>> START Supplied material

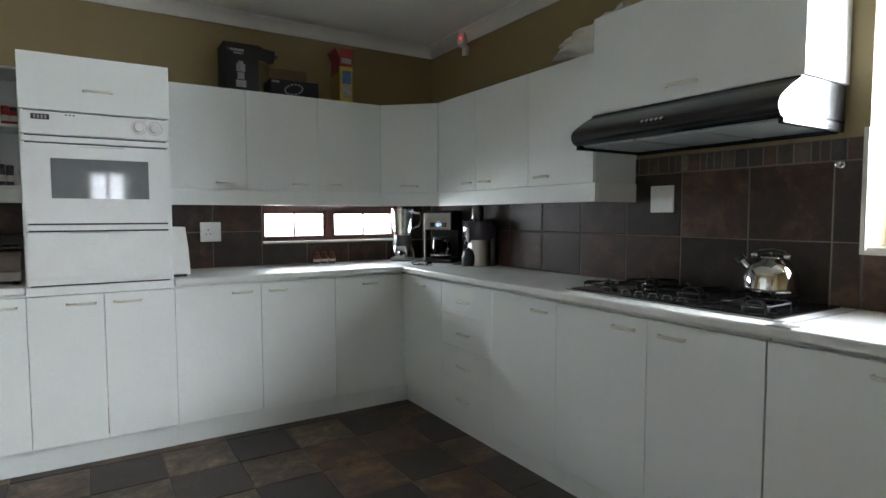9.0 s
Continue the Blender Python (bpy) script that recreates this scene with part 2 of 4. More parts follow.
def tube(bm, pts, r, n=8):
    """Adds a round bar along a line of points."""
    pts = [Vector(p) for p in pts]
    rings = []
    for i, p in enumerate(pts):
        d = (pts[min(i + 1, len(pts) - 1)] - pts[max(i - 1, 0)]).normalized()
        q = d.to_track_quat("Z", "Y")
        rings.append([bm.verts.new(p + q @ Vector((r * math.cos(a * math.tau / n), r * math.sin(a * math.tau / n), 0))) for a in range(n)])
    for a, b in zip(rings, rings[1:]):
        for i in range(n):
            bm.faces.new((a[i], a[(i + 1) % n], b[(i + 1) % n], b[i]))
    bm.faces.new(rings[0][::-1])
    bm.faces.new(rings[-1])
    return bm


def prism(bm, outline, axis, a, b):
    """Adds an outline of 2D points pushed along an axis from a to b."""
    def at(u, v, w):
        return {"x": (w, u, v), "y": (u, w, v), "z": (u, v, w)}[axis]
    one, two = [bm.verts.new(at(u, v, a)) for u, v in outline], [bm.verts.new(at(u, v, b)) for u, v in outline]
    n = len(outline)
    for i in range(n):
        bm.faces.new((one[i], one[(i + 1) % n], two[(i + 1) % n], two[i]))
    bm.faces.new(one[::-1])
    bm.faces.new(two)
    return bm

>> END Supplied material

* Exercise
Give back exactly the lines that run from the line with "Continue the Blender" through the close of the material, counting both ends, and nothing more.

* Complete response
Continue the Blender Python (bpy) script that recreates this scene with part 2 of 4. More parts follow.
def tube(bm, pts, r, n=8):
    """Adds a round bar along a line of points."""
    pts = [Vector(p) for p in pts]
    rings = []
    for i, p in enumerate(pts):
        d = (pts[min(i + 1, len(pts) - 1)] - pts[max(i - 1, 0)]).normalized()
        q = d.to_track_quat("Z", "Y")
        rings.append([bm.verts.new(p + q @ Vector((r * math.cos(a * math.tau / n), r * math.sin(a * math.tau / n), 0))) for a in range(n)])
    for a, b in zip(rings, rings[1:]):
        for i in range(n):
            bm.faces.new((a[i], a[(i + 1) % n], b[(i + 1) % n], b[i]))
    bm.faces.new(rings[0][::-1])
    bm.faces.new(rings[-1])
    return bm


def prism(bm, outline, axis, a, b):
    """Adds an outline of 2D points pushed along an axis from a to b."""
    def at(u, v, w):
        return {"x": (w, u, v), "y": (u, w, v), "z": (u, v, w)}[axis]
    one, two = [bm.verts.new(at(u, v, a)) for u, v in outline], [bm.verts.new(at(u, v, b)) for u, v in outline]
    n = len(outline)
    for i in range(n):
        bm.faces.new((one[i], one[(i + 1) % n], two[(i + 1) % n], two[i]))
    bm.faces.new(one[::-1])
    bm.faces.new(two)
    return bm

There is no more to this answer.